[Your objective] How many of the lines below hold the word "script"? Answer only with the number.

□ □ □ □ □

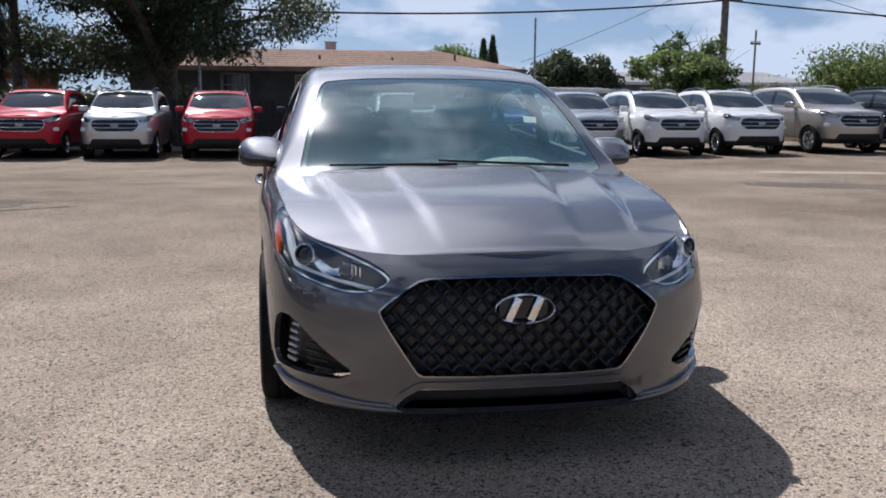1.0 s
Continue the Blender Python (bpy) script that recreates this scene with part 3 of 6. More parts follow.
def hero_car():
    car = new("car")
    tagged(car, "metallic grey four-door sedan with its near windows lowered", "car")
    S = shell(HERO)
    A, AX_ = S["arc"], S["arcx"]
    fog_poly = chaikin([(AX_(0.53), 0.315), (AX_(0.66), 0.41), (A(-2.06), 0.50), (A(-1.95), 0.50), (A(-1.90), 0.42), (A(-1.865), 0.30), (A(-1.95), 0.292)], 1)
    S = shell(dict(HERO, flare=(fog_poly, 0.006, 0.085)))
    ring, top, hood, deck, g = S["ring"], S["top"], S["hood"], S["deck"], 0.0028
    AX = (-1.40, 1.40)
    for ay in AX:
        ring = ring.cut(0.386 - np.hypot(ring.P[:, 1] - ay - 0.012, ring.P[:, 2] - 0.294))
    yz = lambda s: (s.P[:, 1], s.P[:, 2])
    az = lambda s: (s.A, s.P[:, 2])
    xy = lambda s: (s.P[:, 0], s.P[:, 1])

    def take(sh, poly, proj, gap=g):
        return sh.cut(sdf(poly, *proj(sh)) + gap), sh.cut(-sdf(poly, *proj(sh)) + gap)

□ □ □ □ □

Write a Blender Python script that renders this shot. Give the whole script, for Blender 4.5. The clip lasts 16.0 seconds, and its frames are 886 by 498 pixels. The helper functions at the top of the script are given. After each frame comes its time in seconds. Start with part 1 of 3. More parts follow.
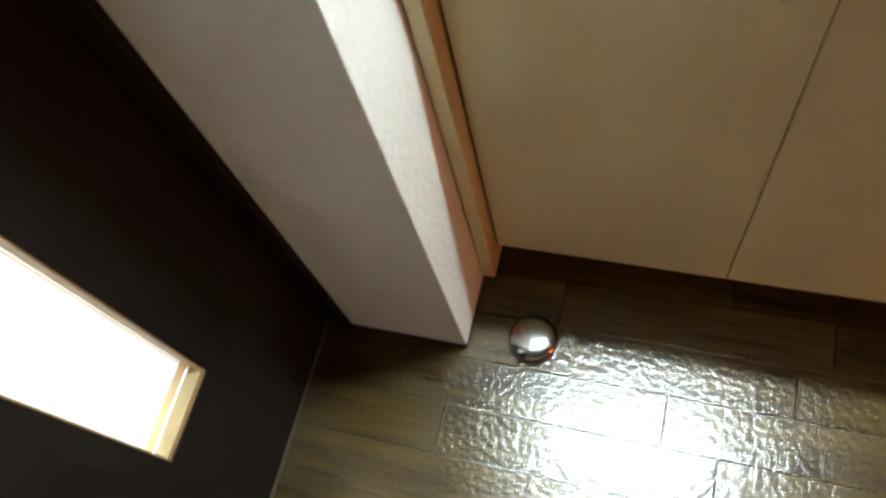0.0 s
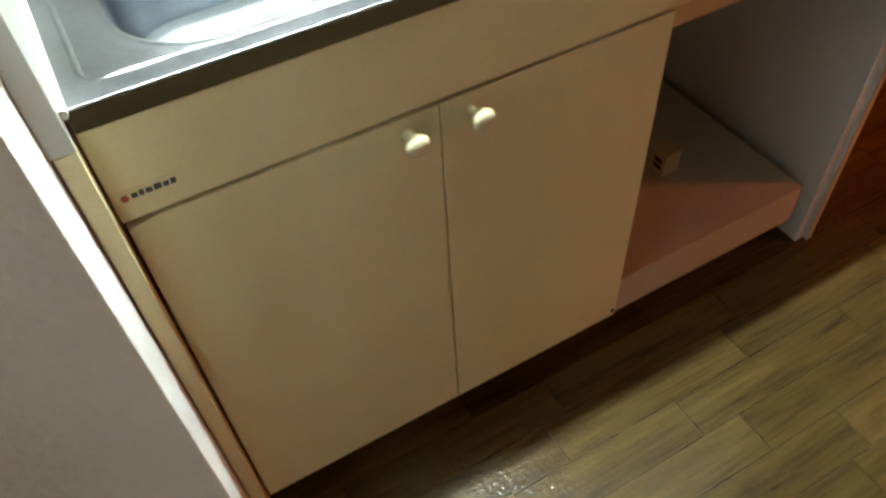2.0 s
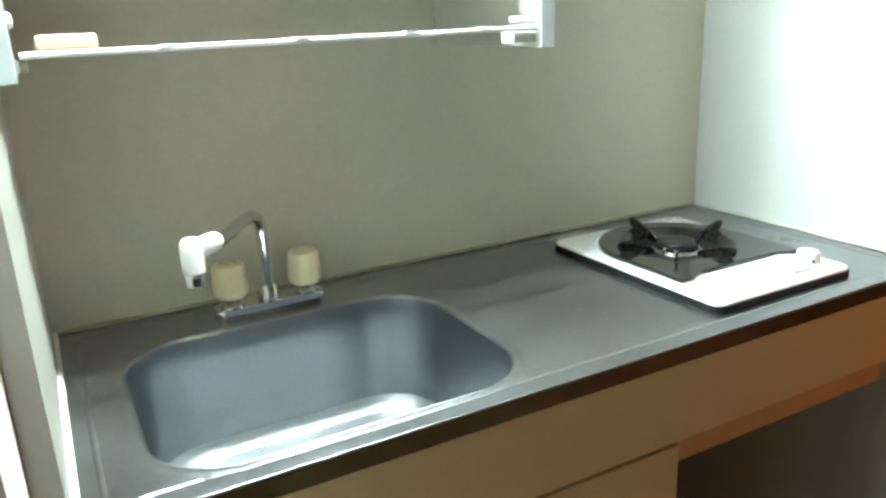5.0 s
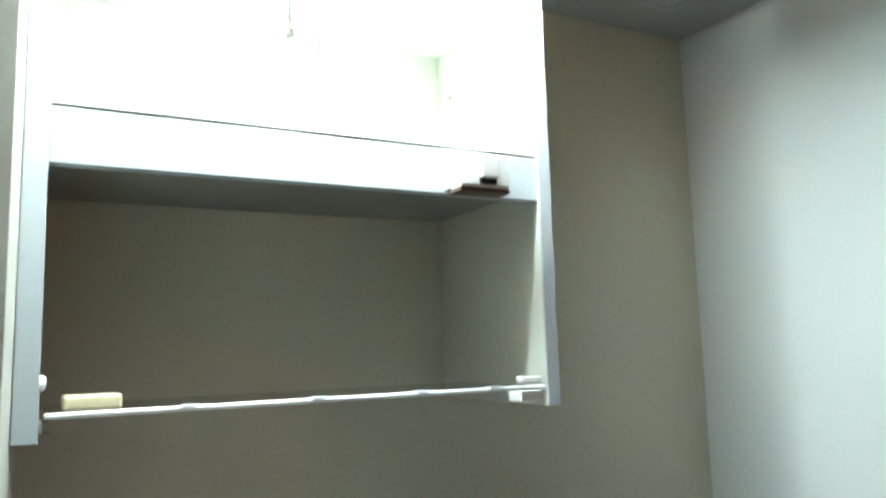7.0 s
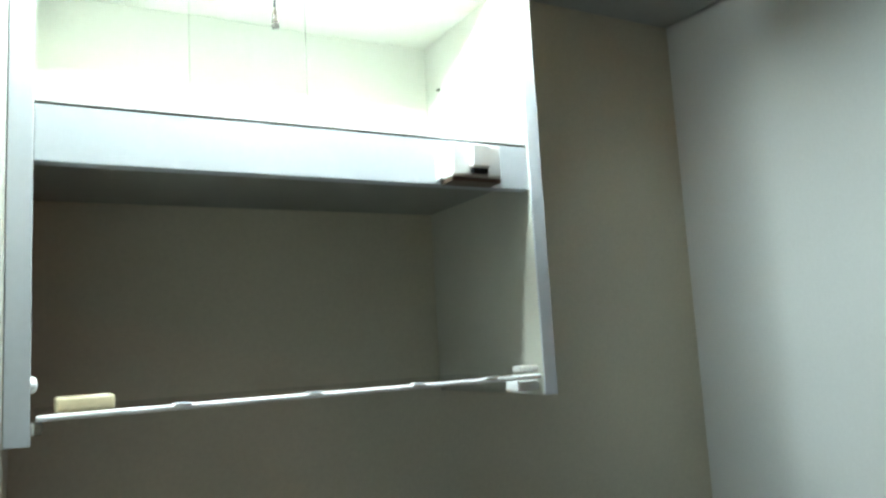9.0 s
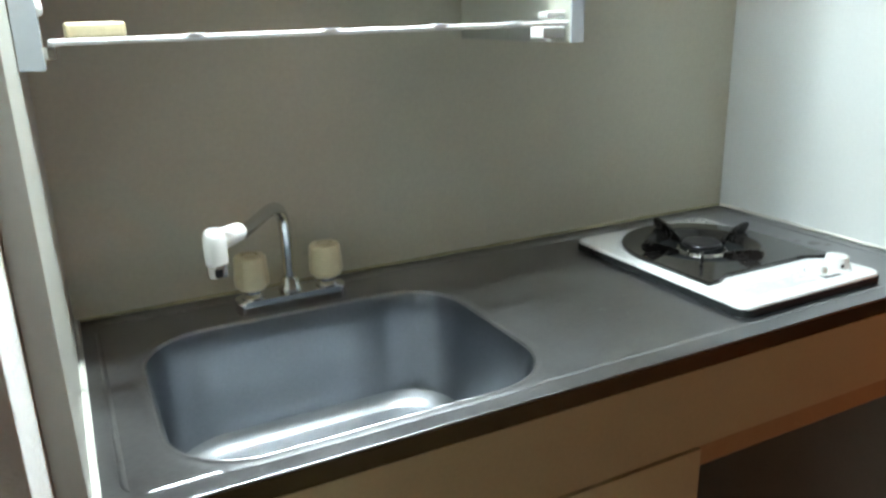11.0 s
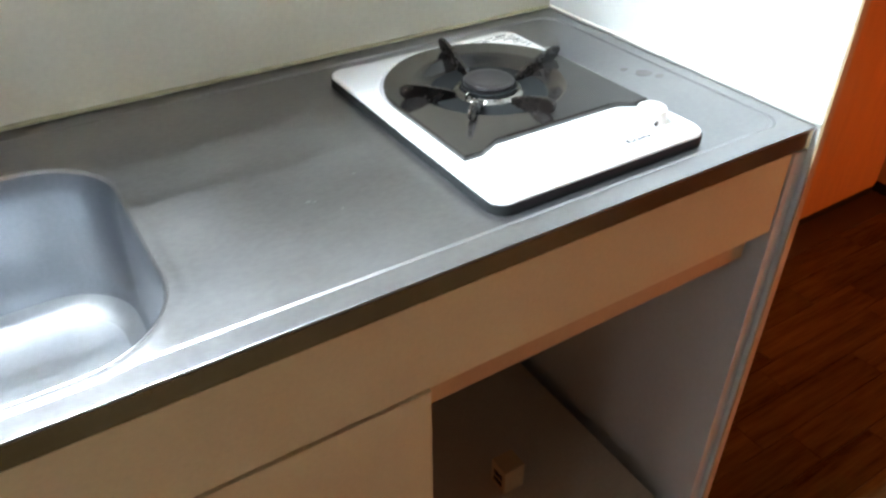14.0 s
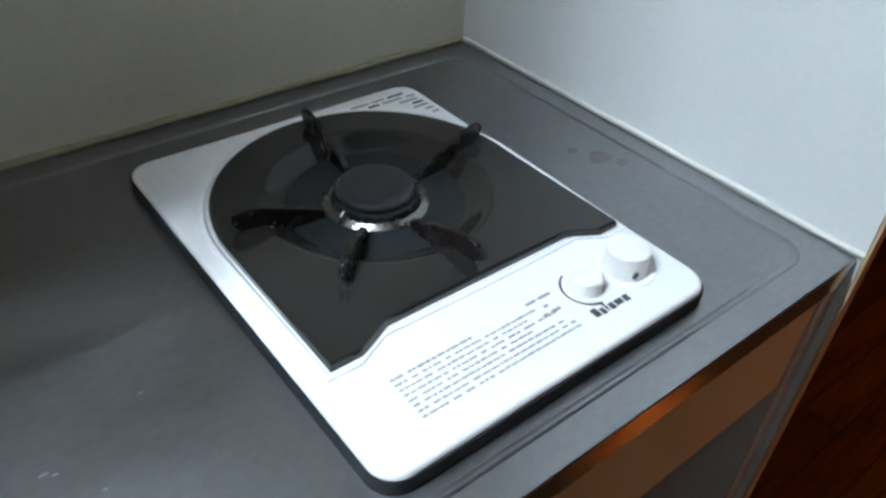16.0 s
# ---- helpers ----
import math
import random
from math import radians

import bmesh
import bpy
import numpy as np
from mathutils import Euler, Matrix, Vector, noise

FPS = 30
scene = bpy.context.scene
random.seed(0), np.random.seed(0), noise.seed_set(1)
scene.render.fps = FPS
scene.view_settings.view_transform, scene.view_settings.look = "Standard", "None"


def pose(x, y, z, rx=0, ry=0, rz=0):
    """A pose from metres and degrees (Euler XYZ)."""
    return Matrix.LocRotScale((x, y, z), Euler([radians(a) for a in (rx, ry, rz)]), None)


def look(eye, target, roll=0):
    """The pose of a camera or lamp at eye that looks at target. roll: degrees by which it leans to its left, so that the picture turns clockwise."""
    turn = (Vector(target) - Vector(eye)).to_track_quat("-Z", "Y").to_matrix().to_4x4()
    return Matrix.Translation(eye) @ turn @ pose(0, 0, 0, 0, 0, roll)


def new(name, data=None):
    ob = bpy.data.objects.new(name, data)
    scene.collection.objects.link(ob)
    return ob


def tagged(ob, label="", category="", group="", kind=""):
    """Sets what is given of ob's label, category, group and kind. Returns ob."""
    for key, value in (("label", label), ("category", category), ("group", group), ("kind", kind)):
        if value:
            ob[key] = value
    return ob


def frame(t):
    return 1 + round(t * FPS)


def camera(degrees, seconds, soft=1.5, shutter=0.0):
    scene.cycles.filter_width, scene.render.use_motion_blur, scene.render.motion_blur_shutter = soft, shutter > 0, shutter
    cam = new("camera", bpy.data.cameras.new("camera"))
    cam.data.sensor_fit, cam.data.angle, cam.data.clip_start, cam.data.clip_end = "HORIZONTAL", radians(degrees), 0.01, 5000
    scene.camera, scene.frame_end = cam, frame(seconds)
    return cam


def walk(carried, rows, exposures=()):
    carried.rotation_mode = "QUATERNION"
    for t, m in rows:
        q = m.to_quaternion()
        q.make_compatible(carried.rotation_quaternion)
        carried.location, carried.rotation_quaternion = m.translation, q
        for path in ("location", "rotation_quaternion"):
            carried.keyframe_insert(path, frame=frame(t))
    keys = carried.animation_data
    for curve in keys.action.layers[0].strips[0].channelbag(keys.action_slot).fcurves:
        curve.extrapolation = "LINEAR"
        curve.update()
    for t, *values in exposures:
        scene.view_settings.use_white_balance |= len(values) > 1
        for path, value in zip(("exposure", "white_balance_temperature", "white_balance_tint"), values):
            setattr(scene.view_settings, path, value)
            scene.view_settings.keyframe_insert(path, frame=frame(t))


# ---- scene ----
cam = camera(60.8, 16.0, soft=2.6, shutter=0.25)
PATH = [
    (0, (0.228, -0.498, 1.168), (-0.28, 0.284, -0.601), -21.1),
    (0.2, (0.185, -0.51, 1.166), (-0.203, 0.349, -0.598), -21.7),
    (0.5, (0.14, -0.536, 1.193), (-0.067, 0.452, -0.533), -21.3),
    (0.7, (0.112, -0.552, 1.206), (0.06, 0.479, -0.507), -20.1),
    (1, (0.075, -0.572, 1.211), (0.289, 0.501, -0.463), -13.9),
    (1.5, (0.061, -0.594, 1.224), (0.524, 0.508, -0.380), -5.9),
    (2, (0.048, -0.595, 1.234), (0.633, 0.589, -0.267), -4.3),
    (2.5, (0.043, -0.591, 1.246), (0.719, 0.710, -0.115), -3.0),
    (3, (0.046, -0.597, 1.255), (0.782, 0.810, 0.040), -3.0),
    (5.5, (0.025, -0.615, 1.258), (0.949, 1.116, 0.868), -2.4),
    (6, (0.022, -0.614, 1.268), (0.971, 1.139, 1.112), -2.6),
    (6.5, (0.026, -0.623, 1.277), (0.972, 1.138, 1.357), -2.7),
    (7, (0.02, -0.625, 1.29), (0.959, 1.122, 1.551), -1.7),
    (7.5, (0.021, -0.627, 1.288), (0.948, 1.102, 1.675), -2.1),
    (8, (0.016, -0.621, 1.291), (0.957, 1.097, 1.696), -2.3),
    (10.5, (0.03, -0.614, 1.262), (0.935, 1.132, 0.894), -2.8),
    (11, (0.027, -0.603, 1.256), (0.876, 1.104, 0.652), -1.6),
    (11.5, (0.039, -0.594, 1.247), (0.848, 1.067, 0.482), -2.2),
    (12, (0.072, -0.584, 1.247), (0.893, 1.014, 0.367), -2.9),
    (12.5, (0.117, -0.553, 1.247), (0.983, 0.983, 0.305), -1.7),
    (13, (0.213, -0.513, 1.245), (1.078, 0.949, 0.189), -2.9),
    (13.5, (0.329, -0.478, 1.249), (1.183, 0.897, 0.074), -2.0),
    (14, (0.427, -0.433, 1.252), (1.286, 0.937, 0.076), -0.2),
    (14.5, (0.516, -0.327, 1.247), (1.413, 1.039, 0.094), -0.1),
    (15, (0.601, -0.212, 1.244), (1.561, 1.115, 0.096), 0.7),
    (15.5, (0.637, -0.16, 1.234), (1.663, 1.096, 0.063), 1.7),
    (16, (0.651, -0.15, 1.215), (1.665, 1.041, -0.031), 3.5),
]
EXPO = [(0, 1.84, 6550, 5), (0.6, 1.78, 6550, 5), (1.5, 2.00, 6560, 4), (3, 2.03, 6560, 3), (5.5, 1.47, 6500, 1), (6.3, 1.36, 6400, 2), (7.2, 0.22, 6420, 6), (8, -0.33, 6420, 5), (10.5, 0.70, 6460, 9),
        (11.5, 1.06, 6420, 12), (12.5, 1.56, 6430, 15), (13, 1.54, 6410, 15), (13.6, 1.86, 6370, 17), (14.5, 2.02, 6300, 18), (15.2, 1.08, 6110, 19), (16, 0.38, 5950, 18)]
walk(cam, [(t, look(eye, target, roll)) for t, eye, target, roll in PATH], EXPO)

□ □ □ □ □

[The reply] 2